STATED TASK
Set down the data below without change, skipping the pictures it holds.

SOURCE MATERIAL
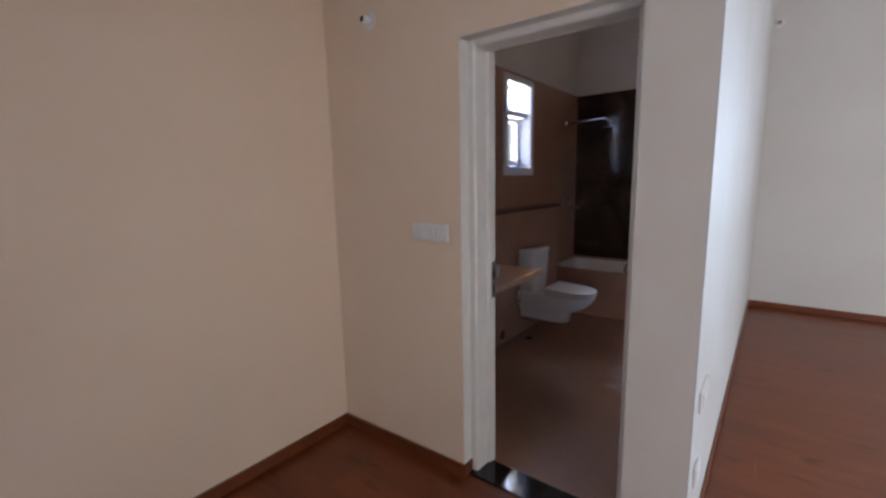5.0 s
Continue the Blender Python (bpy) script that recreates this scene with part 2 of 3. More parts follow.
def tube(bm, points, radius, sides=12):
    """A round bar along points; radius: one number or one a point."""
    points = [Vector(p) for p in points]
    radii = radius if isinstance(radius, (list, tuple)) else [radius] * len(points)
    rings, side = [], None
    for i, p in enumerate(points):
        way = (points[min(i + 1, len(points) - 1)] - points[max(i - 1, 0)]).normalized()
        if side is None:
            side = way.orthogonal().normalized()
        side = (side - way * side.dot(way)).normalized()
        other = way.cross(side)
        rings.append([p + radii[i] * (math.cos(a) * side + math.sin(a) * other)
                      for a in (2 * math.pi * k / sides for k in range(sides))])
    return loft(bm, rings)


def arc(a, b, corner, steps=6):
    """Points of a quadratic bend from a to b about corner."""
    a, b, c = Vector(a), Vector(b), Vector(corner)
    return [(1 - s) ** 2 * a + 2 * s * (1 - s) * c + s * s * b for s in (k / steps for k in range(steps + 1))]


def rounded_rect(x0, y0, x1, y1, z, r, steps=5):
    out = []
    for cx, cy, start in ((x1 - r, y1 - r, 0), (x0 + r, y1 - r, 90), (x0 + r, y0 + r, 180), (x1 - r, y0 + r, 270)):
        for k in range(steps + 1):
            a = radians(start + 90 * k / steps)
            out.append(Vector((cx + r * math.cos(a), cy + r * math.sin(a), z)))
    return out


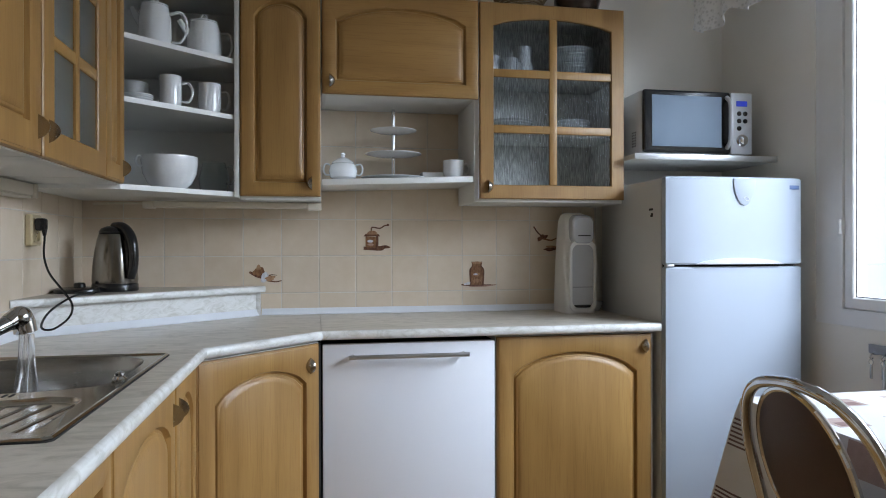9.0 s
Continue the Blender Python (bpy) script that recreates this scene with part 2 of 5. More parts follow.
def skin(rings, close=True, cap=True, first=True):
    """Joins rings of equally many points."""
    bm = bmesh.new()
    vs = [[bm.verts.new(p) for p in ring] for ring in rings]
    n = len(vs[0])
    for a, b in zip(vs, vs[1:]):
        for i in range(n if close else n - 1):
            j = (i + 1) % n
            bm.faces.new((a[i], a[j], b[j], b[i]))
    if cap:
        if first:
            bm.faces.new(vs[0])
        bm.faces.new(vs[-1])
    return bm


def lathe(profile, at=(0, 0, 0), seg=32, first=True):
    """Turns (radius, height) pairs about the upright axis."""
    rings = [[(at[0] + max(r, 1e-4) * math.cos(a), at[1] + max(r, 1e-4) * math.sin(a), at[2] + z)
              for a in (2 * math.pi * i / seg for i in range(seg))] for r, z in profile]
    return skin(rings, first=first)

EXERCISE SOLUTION
5.0 s
Continue the Blender Python (bpy) script that recreates this scene with part 2 of 3. More parts follow.
def tube(bm, points, radius, sides=12):
    """A round bar along points; radius: one number or one a point."""
    points = [Vector(p) for p in points]
    radii = radius if isinstance(radius, (list, tuple)) else [radius] * len(points)
    rings, side = [], None
    for i, p in enumerate(points):
        way = (points[min(i + 1, len(points) - 1)] - points[max(i - 1, 0)]).normalized()
        if side is None:
            side = way.orthogonal().normalized()
        side = (side - way * side.dot(way)).normalized()
        other = way.cross(side)
        rings.append([p + radii[i] * (math.cos(a) * side + math.sin(a) * other)
                      for a in (2 * math.pi * k / sides for k in range(sides))])
    return loft(bm, rings)


def arc(a, b, corner, steps=6):
    """Points of a quadratic bend from a to b about corner."""
    a, b, c = Vector(a), Vector(b), Vector(corner)
    return [(1 - s) ** 2 * a + 2 * s * (1 - s) * c + s * s * b for s in (k / steps for k in range(steps + 1))]


def rounded_rect(x0, y0, x1, y1, z, r, steps=5):
    out = []
    for cx, cy, start in ((x1 - r, y1 - r, 0), (x0 + r, y1 - r, 90), (x0 + r, y0 + r, 180), (x1 - r, y0 + r, 270)):
        for k in range(steps + 1):
            a = radians(start + 90 * k / steps)
            out.append(Vector((cx + r * math.cos(a), cy + r * math.sin(a), z)))
    return out


9.0 s
Continue the Blender Python (bpy) script that recreates this scene with part 2 of 5. More parts follow.
def skin(rings, close=True, cap=True, first=True):
    """Joins rings of equally many points."""
    bm = bmesh.new()
    vs = [[bm.verts.new(p) for p in ring] for ring in rings]
    n = len(vs[0])
    for a, b in zip(vs, vs[1:]):
        for i in range(n if close else n - 1):
            j = (i + 1) % n
            bm.faces.new((a[i], a[j], b[j], b[i]))
    if cap:
        if first:
            bm.faces.new(vs[0])
        bm.faces.new(vs[-1])
    return bm


def lathe(profile, at=(0, 0, 0), seg=32, first=True):
    """Turns (radius, height) pairs about the upright axis."""
    rings = [[(at[0] + max(r, 1e-4) * math.cos(a), at[1] + max(r, 1e-4) * math.sin(a), at[2] + z)
              for a in (2 * math.pi * i / seg for i in range(seg))] for r, z in profile]
    return skin(rings, first=first)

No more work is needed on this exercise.